Consider the intermediate vector boson (IVB) theory, with the interaction Lagrangian density $$\mathcal L_I = \sum_l g_W (\overline{\psi}_{\nu_l} \gamma^\alpha(1- \gamma_5)\psi_l ) W_\alpha^\dagger + \text{h.c.} \tag{1}$$ where $W_\alpha$ is a complex massive vector field, the $\psi_l$ are leptons and $\psi_{\nu_l}$ corresponding neutrinos. There are two "problems" with this theory.

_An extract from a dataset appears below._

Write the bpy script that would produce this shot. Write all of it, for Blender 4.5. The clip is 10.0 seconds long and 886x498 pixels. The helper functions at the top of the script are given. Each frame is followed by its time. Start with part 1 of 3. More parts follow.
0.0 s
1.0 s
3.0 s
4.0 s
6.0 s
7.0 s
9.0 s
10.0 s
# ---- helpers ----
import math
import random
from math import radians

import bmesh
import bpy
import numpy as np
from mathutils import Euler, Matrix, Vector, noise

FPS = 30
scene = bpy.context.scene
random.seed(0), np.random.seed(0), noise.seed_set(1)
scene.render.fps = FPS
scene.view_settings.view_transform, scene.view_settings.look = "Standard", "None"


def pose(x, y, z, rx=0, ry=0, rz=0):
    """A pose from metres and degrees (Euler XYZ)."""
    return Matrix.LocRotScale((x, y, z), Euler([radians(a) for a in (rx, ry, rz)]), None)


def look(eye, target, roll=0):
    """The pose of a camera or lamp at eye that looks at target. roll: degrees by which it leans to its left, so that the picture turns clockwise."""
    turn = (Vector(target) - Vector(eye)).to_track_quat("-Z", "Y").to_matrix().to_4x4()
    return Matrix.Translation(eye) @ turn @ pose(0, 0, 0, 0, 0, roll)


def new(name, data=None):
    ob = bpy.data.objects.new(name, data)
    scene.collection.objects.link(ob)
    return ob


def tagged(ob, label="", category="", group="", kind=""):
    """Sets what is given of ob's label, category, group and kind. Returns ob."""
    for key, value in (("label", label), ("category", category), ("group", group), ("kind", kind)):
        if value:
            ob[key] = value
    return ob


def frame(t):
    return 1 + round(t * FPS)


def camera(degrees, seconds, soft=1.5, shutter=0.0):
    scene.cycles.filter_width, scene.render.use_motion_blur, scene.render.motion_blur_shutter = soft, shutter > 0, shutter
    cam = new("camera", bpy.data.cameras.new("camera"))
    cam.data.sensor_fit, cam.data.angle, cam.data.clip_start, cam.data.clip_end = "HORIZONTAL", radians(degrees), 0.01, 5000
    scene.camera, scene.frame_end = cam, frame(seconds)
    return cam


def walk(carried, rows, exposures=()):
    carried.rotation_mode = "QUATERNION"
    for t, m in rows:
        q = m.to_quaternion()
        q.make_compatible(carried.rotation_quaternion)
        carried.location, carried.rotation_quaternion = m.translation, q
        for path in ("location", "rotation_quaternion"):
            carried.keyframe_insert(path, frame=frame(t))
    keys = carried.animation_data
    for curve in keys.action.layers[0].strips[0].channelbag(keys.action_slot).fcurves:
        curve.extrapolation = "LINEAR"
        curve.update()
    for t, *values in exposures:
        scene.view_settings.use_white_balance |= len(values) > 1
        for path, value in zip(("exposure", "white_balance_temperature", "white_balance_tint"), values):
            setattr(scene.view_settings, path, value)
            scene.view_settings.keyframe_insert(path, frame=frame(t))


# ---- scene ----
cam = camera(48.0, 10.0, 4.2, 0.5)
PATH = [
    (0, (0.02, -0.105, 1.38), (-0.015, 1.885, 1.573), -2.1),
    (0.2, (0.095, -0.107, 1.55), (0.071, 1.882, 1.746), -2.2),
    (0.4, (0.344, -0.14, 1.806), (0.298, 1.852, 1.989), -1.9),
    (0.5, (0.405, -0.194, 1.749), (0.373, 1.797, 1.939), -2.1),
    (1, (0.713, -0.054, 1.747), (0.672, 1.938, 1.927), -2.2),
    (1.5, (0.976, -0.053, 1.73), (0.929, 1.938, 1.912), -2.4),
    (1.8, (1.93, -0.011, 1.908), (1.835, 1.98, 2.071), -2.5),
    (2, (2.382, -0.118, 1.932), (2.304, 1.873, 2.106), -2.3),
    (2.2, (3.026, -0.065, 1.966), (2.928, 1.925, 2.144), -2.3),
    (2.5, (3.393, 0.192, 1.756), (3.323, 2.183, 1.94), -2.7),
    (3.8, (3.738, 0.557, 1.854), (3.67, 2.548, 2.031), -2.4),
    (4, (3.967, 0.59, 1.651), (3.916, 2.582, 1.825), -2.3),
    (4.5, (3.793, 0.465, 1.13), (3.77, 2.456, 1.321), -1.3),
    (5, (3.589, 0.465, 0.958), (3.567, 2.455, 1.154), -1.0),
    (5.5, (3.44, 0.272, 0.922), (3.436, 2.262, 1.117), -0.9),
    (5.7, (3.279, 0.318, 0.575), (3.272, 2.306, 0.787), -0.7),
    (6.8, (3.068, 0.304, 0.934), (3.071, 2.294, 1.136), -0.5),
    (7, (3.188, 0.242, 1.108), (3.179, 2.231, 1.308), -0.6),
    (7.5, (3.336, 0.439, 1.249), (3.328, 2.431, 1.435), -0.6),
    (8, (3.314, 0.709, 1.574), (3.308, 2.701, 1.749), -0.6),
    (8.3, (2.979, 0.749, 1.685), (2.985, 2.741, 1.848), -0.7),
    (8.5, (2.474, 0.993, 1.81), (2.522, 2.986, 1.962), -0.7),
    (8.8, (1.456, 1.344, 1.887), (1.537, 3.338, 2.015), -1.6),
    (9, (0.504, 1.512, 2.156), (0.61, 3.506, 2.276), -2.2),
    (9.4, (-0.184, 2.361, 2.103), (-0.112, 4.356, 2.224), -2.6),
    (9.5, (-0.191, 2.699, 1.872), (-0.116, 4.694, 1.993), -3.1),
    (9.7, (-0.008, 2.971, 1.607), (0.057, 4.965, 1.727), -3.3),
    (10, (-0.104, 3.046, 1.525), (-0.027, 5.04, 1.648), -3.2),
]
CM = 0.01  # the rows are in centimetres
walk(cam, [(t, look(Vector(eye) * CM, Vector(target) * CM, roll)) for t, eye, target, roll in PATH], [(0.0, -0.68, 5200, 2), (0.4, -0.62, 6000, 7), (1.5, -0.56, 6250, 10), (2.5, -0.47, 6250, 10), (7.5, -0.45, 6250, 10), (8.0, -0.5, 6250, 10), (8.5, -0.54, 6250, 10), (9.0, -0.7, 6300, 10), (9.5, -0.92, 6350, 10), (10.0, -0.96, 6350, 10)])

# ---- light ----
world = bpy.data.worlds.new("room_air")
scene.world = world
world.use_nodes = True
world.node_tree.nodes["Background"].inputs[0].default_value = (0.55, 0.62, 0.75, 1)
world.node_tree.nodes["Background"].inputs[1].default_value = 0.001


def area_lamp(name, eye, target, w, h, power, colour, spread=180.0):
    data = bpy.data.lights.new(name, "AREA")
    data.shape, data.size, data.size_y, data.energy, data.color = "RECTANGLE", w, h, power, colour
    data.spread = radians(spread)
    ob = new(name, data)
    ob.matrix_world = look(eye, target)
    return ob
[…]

First, the lowest order diagrams contributing to $\nu_\mu e^-$ scattering are so 4:th order in the coupling constant $g_W$. (This figure and the one below reproduced from [M&S].) However, the observed cross sections are comparable to $\nu_e e^-$-scattering cross sections, for which the leading contributions are clearly second order in $g_W$. Thus one would be lead to an interaction with a neutral vector boson giving second order diagrams like the one below.

Second, the diagrams in Figure 16.11 are divergent; and since $W_\alpha$ is massive, the interaction (1) is not renormalizable.

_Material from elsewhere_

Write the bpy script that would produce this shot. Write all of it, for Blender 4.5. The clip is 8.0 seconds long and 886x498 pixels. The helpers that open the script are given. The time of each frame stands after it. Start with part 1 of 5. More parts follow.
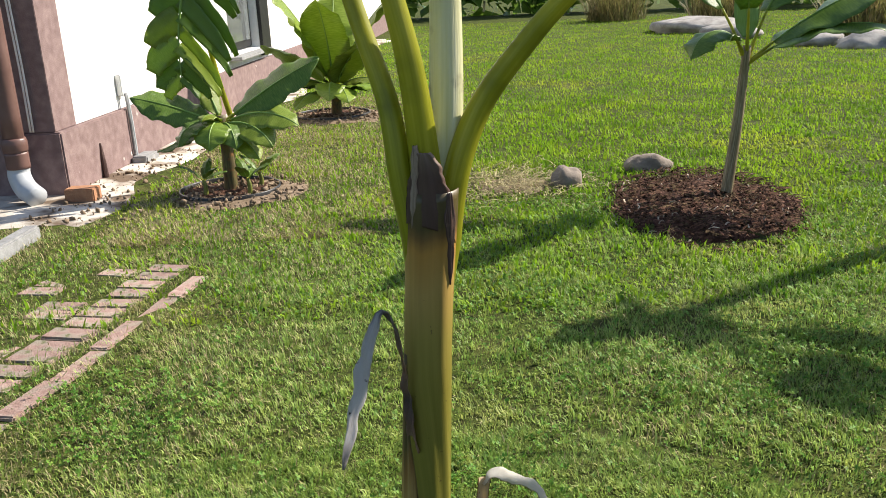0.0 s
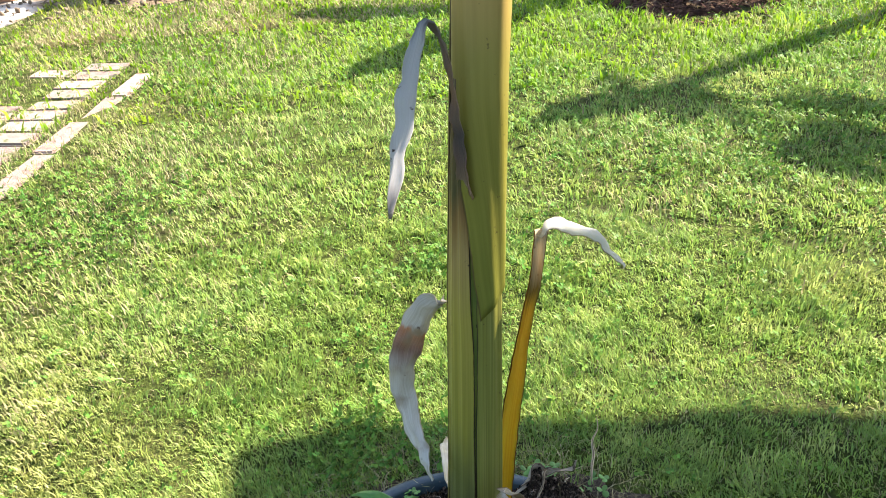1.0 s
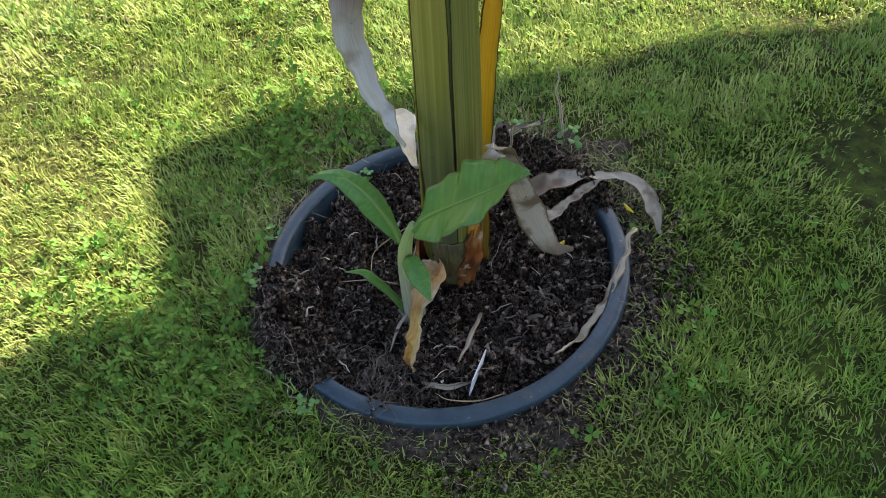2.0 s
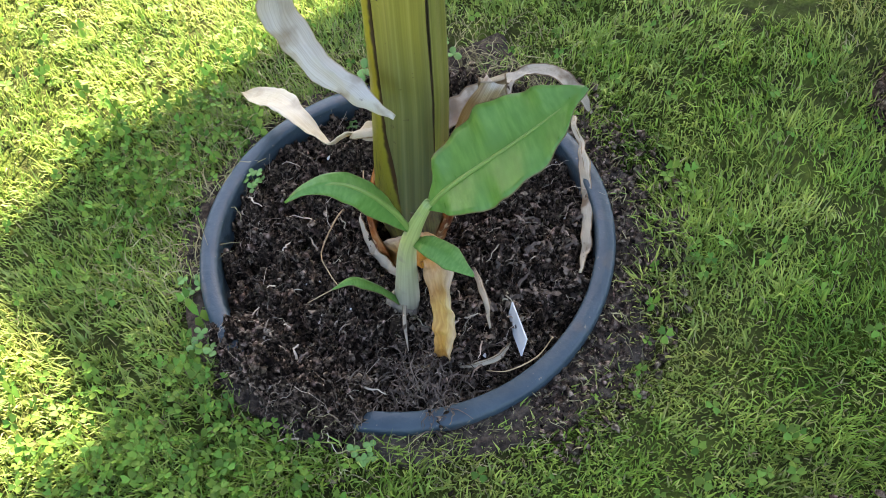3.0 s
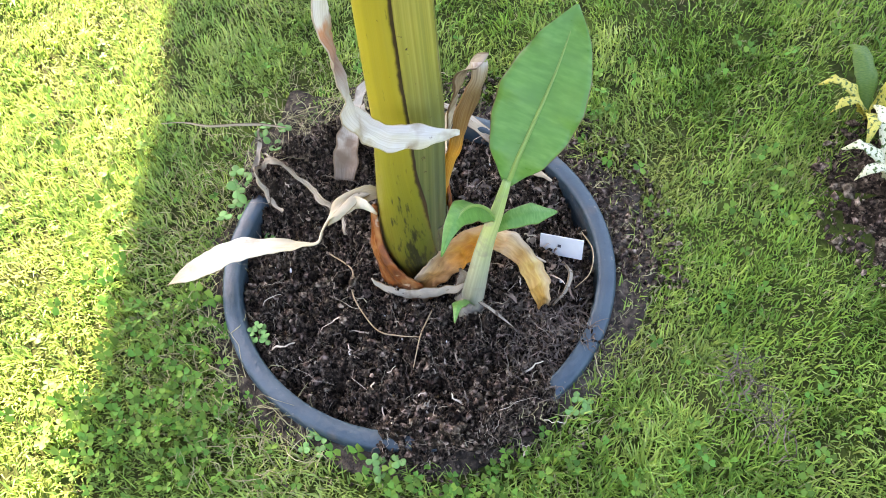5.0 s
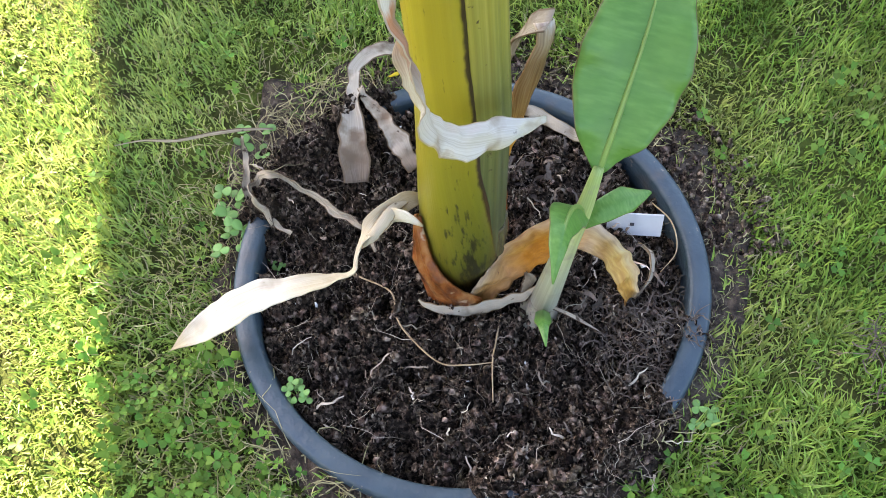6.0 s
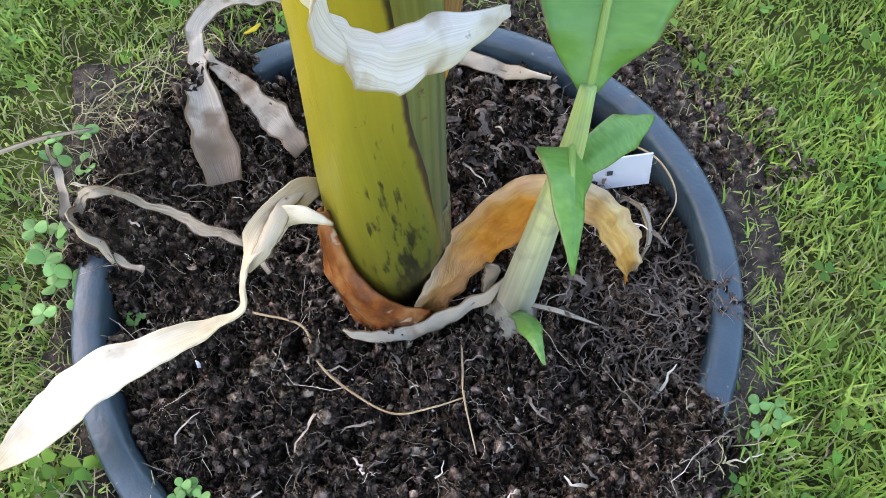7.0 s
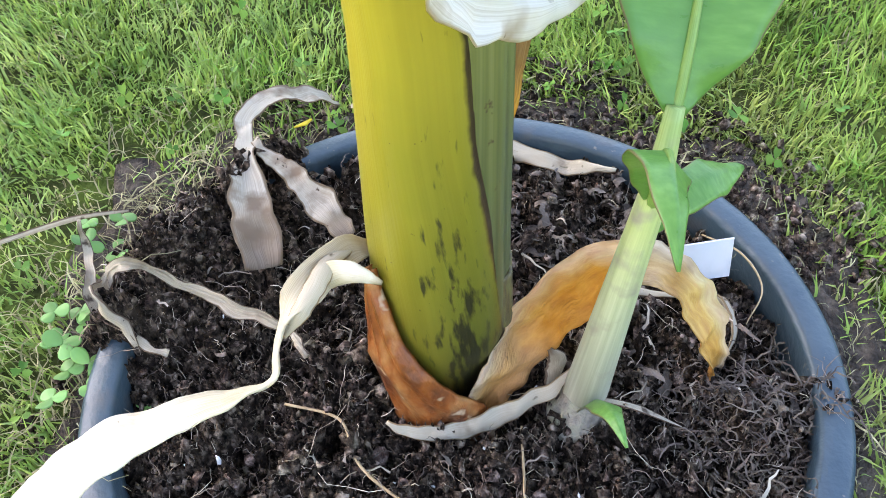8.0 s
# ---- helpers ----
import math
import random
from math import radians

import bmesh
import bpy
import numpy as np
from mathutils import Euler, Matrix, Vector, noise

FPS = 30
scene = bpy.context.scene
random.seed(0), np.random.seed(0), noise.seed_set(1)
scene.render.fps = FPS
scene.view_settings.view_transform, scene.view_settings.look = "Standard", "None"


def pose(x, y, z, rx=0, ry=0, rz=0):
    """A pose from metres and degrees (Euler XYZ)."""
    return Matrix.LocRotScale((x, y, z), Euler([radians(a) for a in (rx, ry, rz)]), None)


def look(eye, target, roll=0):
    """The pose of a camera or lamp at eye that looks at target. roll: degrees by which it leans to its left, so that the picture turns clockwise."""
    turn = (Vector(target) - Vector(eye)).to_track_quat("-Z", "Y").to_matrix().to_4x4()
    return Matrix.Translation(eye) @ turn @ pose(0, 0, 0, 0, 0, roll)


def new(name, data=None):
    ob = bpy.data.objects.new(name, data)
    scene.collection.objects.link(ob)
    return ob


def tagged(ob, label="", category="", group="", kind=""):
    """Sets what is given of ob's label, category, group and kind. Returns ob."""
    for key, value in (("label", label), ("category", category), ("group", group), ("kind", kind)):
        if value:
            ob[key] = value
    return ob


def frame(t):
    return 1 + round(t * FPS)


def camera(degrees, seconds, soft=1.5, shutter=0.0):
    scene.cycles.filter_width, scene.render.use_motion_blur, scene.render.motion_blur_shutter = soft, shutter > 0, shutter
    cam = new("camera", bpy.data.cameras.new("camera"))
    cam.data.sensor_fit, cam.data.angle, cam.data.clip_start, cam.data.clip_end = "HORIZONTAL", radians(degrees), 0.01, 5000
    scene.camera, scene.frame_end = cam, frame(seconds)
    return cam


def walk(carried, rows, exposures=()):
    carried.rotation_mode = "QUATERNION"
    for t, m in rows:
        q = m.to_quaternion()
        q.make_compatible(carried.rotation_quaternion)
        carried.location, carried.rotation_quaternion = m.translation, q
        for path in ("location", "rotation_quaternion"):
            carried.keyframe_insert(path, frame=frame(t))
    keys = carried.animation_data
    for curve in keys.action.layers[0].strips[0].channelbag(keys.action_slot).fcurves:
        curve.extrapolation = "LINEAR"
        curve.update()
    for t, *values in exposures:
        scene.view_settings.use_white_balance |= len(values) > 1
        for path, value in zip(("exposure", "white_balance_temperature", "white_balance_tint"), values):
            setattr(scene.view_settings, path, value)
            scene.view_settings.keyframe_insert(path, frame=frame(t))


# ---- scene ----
cam = camera(53.54, 8.0, soft=0.9)
PATH = [
    (0.0, (0.1006, -1.2562, 1.4918), (0.0900, 0.0814, 1.0790), -2.70),
    (0.5, (0.0225, -1.1442, 1.3541), (0.0252, 0.1035, 0.7190), -3.80),
    (1.0, (-0.0504, -1.0662, 1.2980), (0.0077, 0.1511, 0.6091), -4.07),
    (1.5, (-0.1059, -1.0266, 1.2147), (0.0217, 0.1134, 0.4121), -4.98),
    (2.0, (-0.1428, -0.8918, 1.0956), (0.0001, 0.0035, 0.0288), -7.46),
    (2.2, (-0.1985, -0.7784, 1.0880), (0.0090, -0.0038, -0.0596), -4.52),
    (3.3, (-0.4558, -0.5181, 1.0086), (0.0966, -0.0099, -0.1731), -9.66),
    (3.5, (-0.4728, -0.4647, 1.0154), (0.1137, -0.0246, -0.1773), -9.96),
    (4.0, (-0.5012, -0.2976, 1.0042), (0.1342, -0.0371, -0.2159), -11.42),
    (4.5, (-0.5870, -0.1685, 1.0559), (0.1038, -0.0458, -0.1556), -9.97),
    (5.0, (-0.6914, -0.0307, 1.1180), (0.0567, -0.0424, -0.0653), -6.70),
    (5.2, (-0.6858, 0.0178, 1.1189), (0.0624, -0.0363, -0.0631), -4.55),
    (6.3, (-0.4012, 0.1225, 0.9021), (0.1802, -0.0382, -0.3613), -8.74),
    (6.5, (-0.3811, 0.1347, 0.8593), (0.1756, -0.0870, -0.4061), -6.50),
    (7.0, (-0.3175, 0.1011, 0.7025), (0.2549, -0.1566, -0.5488), -5.60),
    (7.5, (-0.3428, 0.1291, 0.6328), (0.3550, -0.1327, -0.5524), -9.24),
    (8.0, (-0.3464, 0.1426, 0.5840), (0.4899, -0.2027, -0.4844), -5.93),
]
EXPOSURES = [(0.0, 0.88, 6600, 12), (0.5, 1.5, 6600, 12), (1.0, 2.0, 6600, 13), (1.5, 2.06, 6700, 16), (2.0, 1.95, 6900, 19), (2.2, 2.0, 6900, 19),
             (3.5, 3.4, 7400, 22), (4.0, 3.6, 7300, 23), (5.0, 3.45, 7400, 23), (6.5, 3.1, 7200, 21), (7.0, 3.3, 7100, 20), (8.0, 3.6, 7100, 20)]
walk(cam, [(t, look(eye, target, roll)) for t, eye, target, roll in PATH], EXPOSURES)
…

Now, I think these are related. If we take the Wilsonian renormalization group view, then under RG flow *all* couplings are renormalized. If one is initially zero in the Lagrangian, RG flow will give it a non-zero value; hence the maxim that all interactions consistent with symmetry principles should be included in the Lagrangian.

One such interaction for the field content in IVB is $$\mathcal L_Z = g_Z \sum_l \overline{\psi}_{l}\gamma^\alpha(1-\gamma_5)\psi_l) \partial_\alpha (W_\beta^\dagger W^\beta) \; + \; (l \leftrightarrow \nu_l).$$ If we now put $Z^0 = \partial_\alpha (W_\beta W^\beta)$, this interaction gives the second diagram. This would be analogous to the pion-mediated scattering in effective theories from QCD, the pion operators being $\sim \overline{q}q$. However, I am not sure I have internalized the RG flow view completely or correctly, so my question is if this line of thinking is sound and one could produce an effective field theory from (1), including diagrams like that of the second figure. Perhaps such a calculation has already been done?

**Reference**

- [M&S] Franz Mandl and Graham Shaw. *Quantum Field Theory*. Second edition. John Wiley and Sons, 2010.